Monday, May. 30, 1955

Le Boom

For a year, Frenchmen have been flocking to the Paris Bourse, demonstrating a faith in their economy that has long been lacking. With hoarded francs or those repatriated from the uncertainty of Indo-China, they furiously bought stocks, driving the market to dizzy heights. Stock-exchange volume doubled in 1954, added still another 50% this year, soared with every scrap of good news. Powered by Esso Standard's oilfield discovery at Parentis-en-Born near Bordeaux (which nearly doubled France's domestic oil production), Esso stock went up from 7,000 to 90,000 francs in less than a year. Other shares rode along, though many paid only 2% in dividends and some as little as 1%.

A fortnight ago, with many prices overinflated, the inevitable shake-out came: the stock index tumbled from 333 to 279, with some losses up to 30%; Esso fell to 77,000 francs as brokers crowded outside the Bourse, where much of the trading goes on (see cut}. But it was not the dreaded le krach, and it did not last long.

Last week the Bourse firmed and stocks turned up, some issues recouping 10%.

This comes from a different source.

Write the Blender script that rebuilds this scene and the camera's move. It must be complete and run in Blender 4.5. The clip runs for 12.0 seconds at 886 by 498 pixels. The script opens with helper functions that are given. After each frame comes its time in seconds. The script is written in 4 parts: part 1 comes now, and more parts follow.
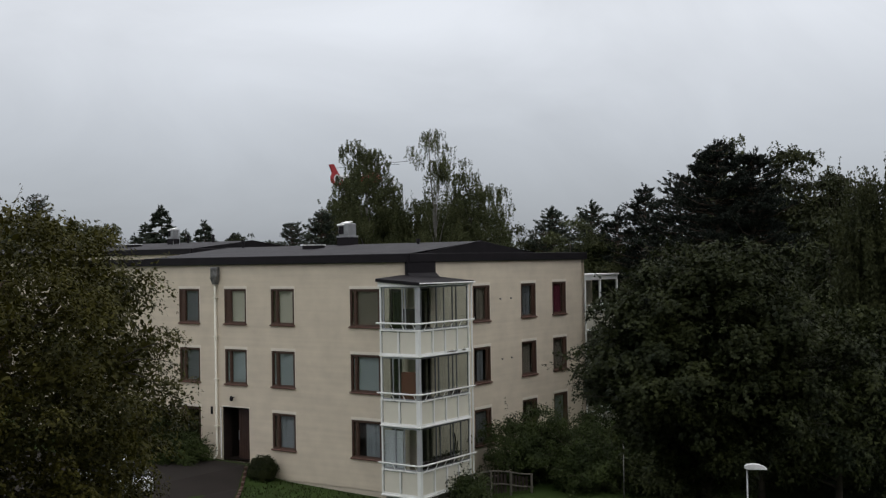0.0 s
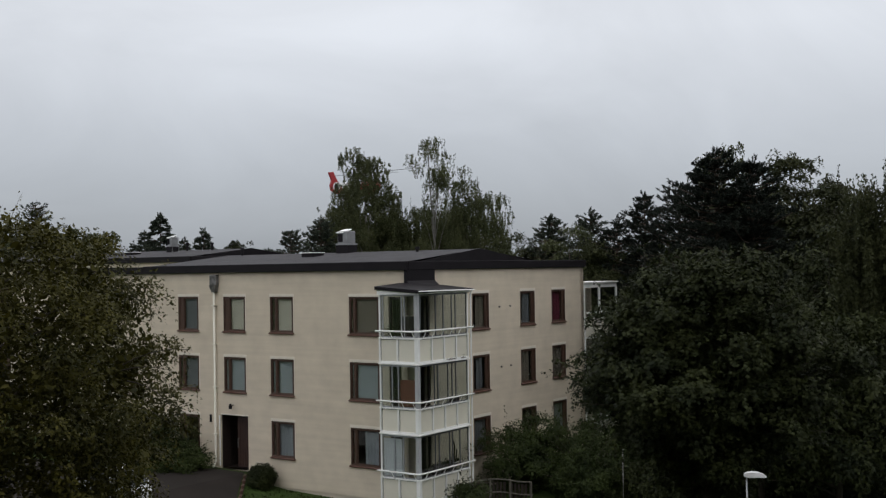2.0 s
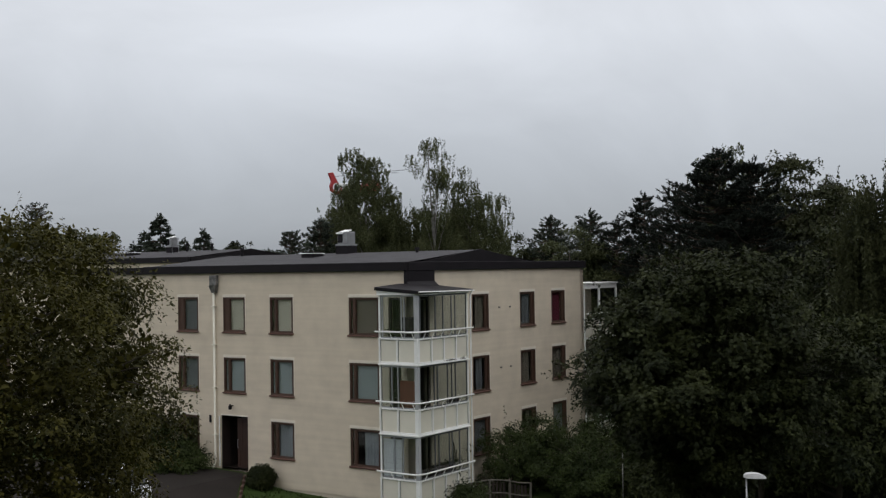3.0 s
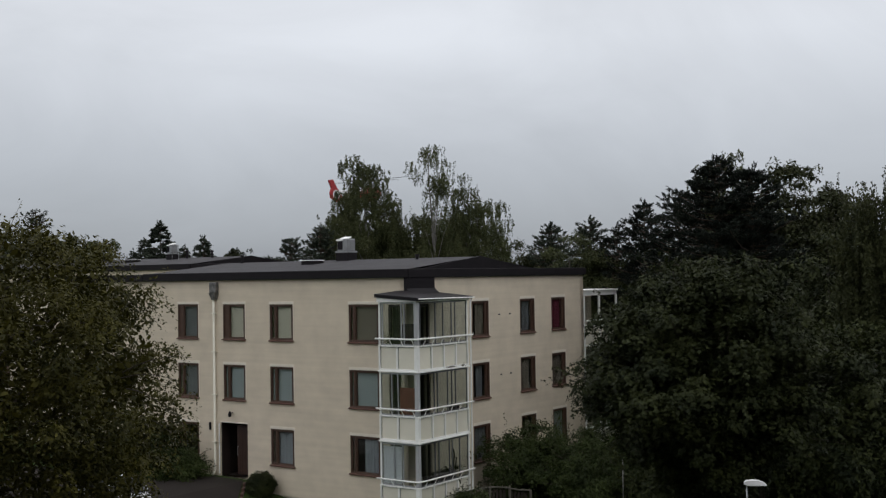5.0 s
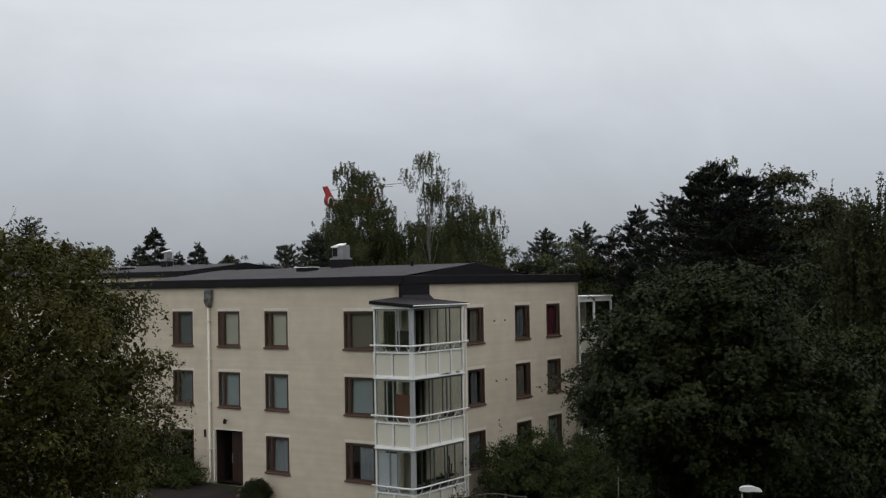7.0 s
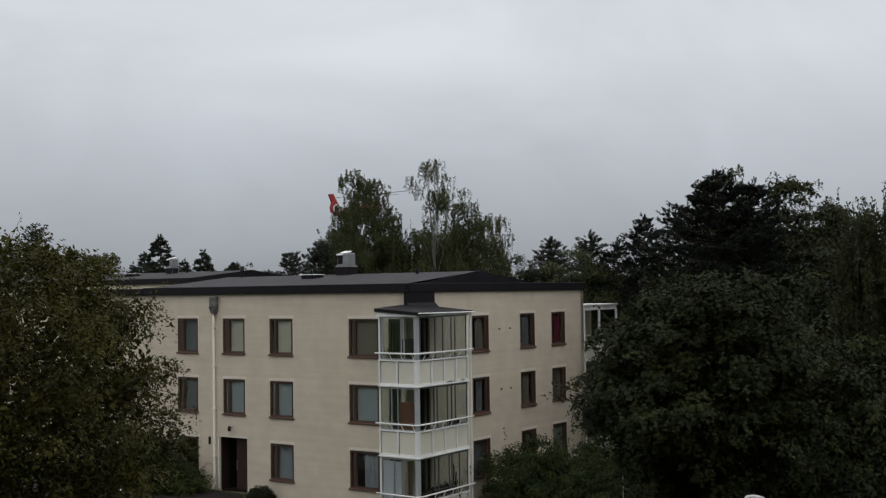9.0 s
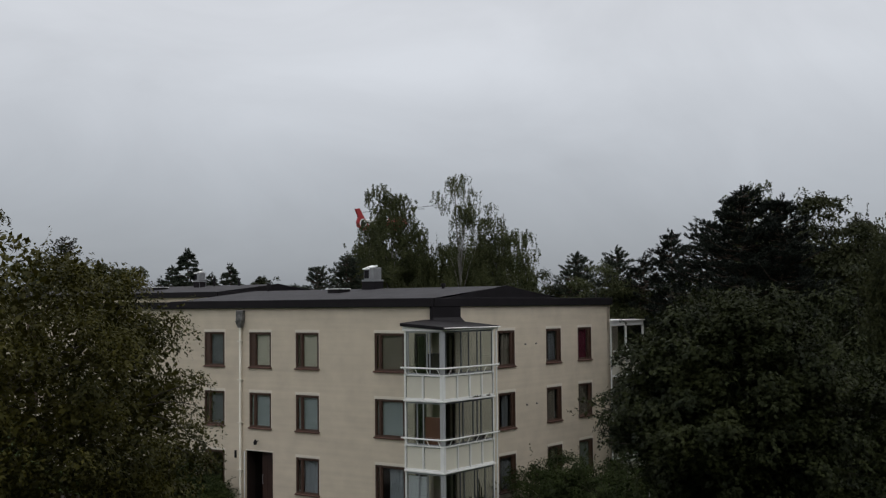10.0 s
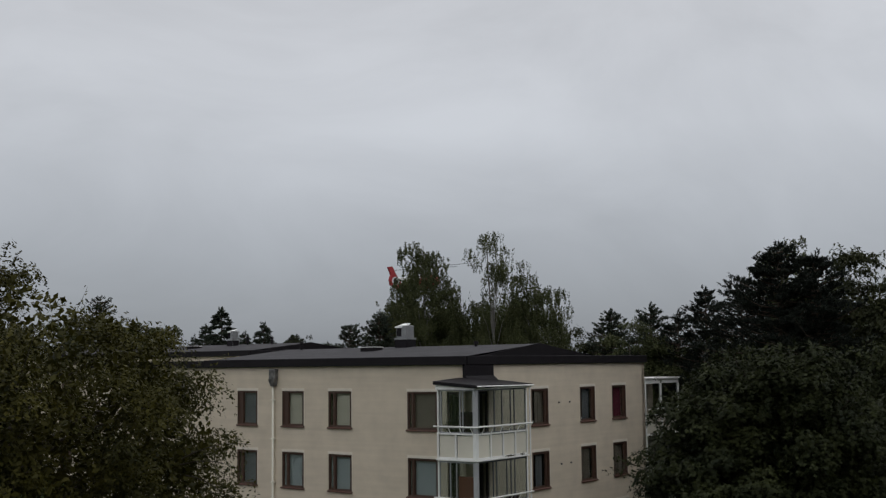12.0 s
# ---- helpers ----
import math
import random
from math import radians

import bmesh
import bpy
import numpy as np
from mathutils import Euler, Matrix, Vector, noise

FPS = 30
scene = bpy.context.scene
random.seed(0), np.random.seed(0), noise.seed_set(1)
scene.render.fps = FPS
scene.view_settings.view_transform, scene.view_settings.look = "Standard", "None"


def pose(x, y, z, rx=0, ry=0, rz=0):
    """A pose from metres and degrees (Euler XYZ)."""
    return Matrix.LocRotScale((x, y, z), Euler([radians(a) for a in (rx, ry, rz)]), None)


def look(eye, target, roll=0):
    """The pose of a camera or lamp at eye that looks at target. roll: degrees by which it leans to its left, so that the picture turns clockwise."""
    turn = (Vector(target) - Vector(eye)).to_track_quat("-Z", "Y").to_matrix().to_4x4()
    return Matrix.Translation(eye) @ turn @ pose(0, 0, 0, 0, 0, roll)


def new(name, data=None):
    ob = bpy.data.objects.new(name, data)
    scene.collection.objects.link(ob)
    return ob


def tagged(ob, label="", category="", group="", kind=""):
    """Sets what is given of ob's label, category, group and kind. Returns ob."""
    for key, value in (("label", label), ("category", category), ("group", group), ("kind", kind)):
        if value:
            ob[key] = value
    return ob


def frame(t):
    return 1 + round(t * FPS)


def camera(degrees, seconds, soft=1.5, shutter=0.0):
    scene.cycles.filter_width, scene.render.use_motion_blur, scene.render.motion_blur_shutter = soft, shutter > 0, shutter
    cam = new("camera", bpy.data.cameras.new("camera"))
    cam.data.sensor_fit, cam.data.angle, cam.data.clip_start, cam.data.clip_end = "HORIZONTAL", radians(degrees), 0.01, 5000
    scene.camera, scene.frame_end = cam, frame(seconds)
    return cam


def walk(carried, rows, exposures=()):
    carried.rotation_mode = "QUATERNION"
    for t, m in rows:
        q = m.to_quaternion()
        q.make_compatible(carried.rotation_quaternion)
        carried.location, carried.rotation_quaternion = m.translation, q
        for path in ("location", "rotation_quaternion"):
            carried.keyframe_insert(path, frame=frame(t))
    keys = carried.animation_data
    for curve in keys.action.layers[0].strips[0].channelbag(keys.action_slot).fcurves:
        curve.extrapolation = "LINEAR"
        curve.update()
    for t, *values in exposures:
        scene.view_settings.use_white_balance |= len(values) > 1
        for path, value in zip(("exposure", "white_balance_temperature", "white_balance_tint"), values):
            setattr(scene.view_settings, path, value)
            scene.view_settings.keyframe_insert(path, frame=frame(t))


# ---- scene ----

# ---- camera and walk ----
cam = camera(42.0, 12.0, soft=1.28)
EYE_Z = 10.0
# seconds, yaw, pitch, lean in degrees; the eye stays where it is
PATH = [
    (0.0, 0.0, 0.572, -0.908), (0.5, -0.084, 0.656, -0.908), (1.0, 0.039, 0.768, -0.96), (1.5, 0.122, 0.788, -0.906),
    (2.0, -0.049, 0.956, -0.92), (2.5, 0.075, 0.916, -0.918), (3.0, -0.058, 0.991, -0.877), (4.8, -0.19, 1.327, -0.875),
    (5.0, -0.065, 1.336, -0.896), (5.5, -0.295, 1.292, -0.846), (6.0, -0.396, 1.23, -0.822), (6.5, -0.393, 1.467, -0.955),
    (7.0, -0.324, 1.66, -1.004), (7.2, -0.451, 1.574, -0.988), (9.0, -0.069, 2.053, -0.816), (9.5, 0.82, 2.512, -0.502),
    (10.0, 1.221, 2.801, -0.551), (10.5, 1.248, 2.566, -0.624), (11.0, 1.579, 2.679, -0.458), (11.2, 1.41, 3.13, -0.40),
    (11.4, 1.90, 4.34, -0.20), (11.5, 1.417, 4.917, -0.073), (11.6, 0.88, 4.60, -0.20), (11.8, 1.90, 5.13, -0.50),
    (12.0, 2.801, 5.686, -0.713)]
EXPOSURE = [(0.0, 0.0), (5.0, -0.05), (7.0, -0.08), (9.5, -0.20), (11.0, -0.30), (11.5, -0.29), (12.0, -0.41)]
walk(cam, [(t, pose(0, 0, EYE_Z, 90 + pitch, 0, yaw) @ pose(0, 0, 0, 0, 0, lean)) for t, yaw, pitch, lean in PATH], EXPOSURE)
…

Said influential L'Information: "We feared a Black Friday. It didn't happen." Gallop Halted. It did not happen because the French economy, despite the course of government, has been growing steadily stronger. Industrial production rose to a peak of 175 on the index (1938 equals 100) at March's end, up 20 points over a year ago. Steel production in the first quarter hit a record rate of 12,800,000 tons annually.

The galloping inflation that has sent living costs soaring since war's end finally seems hobbled. Prices have held steady despite a wage hike of nearly 6% in the past year. The long-queasy franc has strengthened, and the black-market rate of 368 to the dollar is closer to the official rate of 350 than it has been for years.

There has not been a major strike since 1953, despite Communist control of most of France's unions.

Speak of Miracles. But France still has plenty to worry about. It lags in housing.

Though it lost more dwellings in the war than did Britain (7.6% v. 6.5%). it has rebuilt only 500,000 homes v. Britain's 2,000,000. Despite record sales abroad, the foreign-trade deficit was $49,500,000 in March--partly because France stubbornly concentrates on exporting such low-profit items as textiles and semifinished steels. Industry, hit by high wage costs and elaborate fringe benefits imposed by strong unions and by government fiat (to avoid strikes), has tried to recoup by price-fixing and cartel schemes rather than modernization and better production methods. Nevertheless, U.S. Ambassador Douglas Dillon (onetime board chairman of the Manhattan investment firm of Dillon, Read & Co.) last week surveyed the French comeback from World War II and concluded: "It is hard not to speak of miracles."